Idolatry

Our Great National Pastime Returns

American Idol contestant Ben Haar

It’s a Rocky road to fame. That was the message of American Idol’s 2008 premiere, which took us to Philadelphia, a city, as Ryan Seacrest reminded us, that’s the home of the Liberty Bell, the Declaration of Independence, and a certain fictional boxer who overcame a speech impediment to make five sequels. Speaking of going the distance, last night began American Idol’s seventh season, and, despite a spate of disheartening news (disappointing album sales, dropped recording contracts, critique from Chris Daughtry), the show is forging ahead like the little … I mean, the freaking huge engine who couldn’t give a flying Phil Stacey about the writers’ strike. It’s a good thing that reality TV writers don’t belong to the WGA, or we’d be missing out on such brilliant between-contestant segues as, “The judges need a dash of beauty. Instead, they’re about to get a dose of Udi.” Given script like that, I was surprised that the panel turned away contestant Paul Marturano and his disturbing dedication to Paula Abdul, which ingeniously rhymed “stalker” with “Peter Falk her.”
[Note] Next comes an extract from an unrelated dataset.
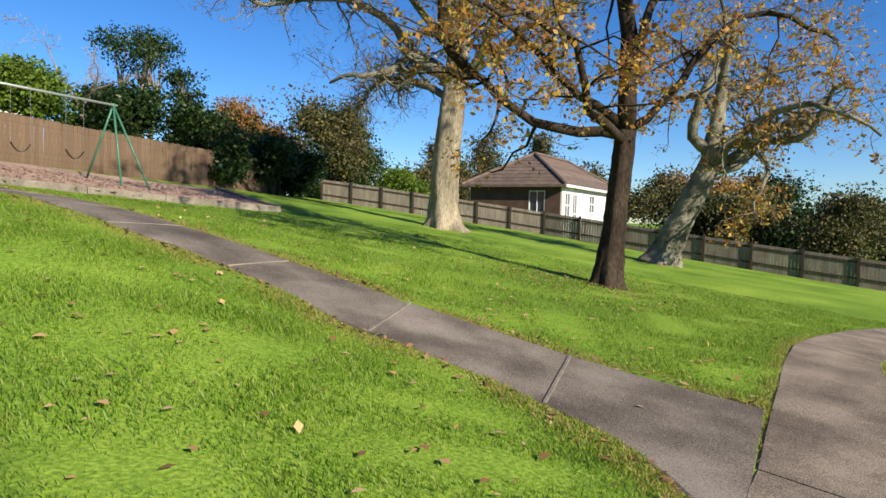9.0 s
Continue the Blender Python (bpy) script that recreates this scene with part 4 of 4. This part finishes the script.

Idol had its own fighters last night, including the controversially professional Kristy Lee Cook, who, in addition to already having had a bit of a singing career, trains for cage matches. She also loves horses, though maybe not that much, since she sold her best barrel horse to pay for her trip to Philly. That’s right, she sold out her horse to get to Hollywood. Ain’t that America? I guess I shouldn’t judge; I sold my gerbil for a bus ticket downtown last week, and all my goldfish have been in hiding since I mentioned Paris …

Although there’s been quite a bit of hype about all the changes this year, which promise singers playing real! live! instruments! and fewer guest coaches, the first Idol episode offered only business as usual. You had your tales of adversity: impressive weight loss, invalid parents, a compulsion to wear glitter and sing like Grace Slick. You had your too-loud singing and your too-soft singing, your homegrown ex-child-prodigies and your foreign accents, your too-old contestants and too-young mothers. There were moments of tenderness from the judges as sensitive teenagers wept in defeat and moments of rage as Star Wars fans cursed Simon from beneath their faux Princess Leia coiffures. Or their Princess Leia bikinis, as in the evening’s most bizarre contrivance, a sequence involving the iconic sci-fi S&M costume, a man named Ben, and Paula’s fascination/disgust with his chest hair. (In a stunning coincidence, Ben’s last name? Haar. If you can’t guess, look it up in a German dictionary.)

These audition episodes are the part of American Idol that I hate to love and love to hate, a three-times-a-week, month-long humiliation extravaganza that kind of makes the show what it is. It’s something that other reality TV competitions rush through—the recent Dance War: Bruno vs. Carrie Ann, for example, got through this lengthy selection process in its first two hours. It’s more efficient that way, but it’s also, I think, less compelling television. Idol makes me cross my fingers and hold my breath hoping that the sweet kids turn out to be great singers and that the snotty ones get their comeuppance. And I suppose without these first installments, I’d have missed the experience of righteous indignation when the judges mocked Egyptian immigrant Alaa Youakeem and mispronounced his name over and over for what seemed like an eternity (OK, I’d mispronounce it, too—it starts with that ‘ayn thingie I can’t properly say without coughing). Is it bad to love American Idol because it makes me feel morally superior?

So, the show is back, a constant in my life, as predictable and comfortable as the SoCal winter. I would even go so far as to say that watching last night was Chicken Soup for the American Idol Soul, or maybe comfort food like the five new unnecessary American Idol ice cream flavors (sadly, no Rocky Road). You can apparently vote for your favorite one—I’ll go out on a limb and say that, for both the ice cream and the singing competition, my money’s on the Cheesecake Diva.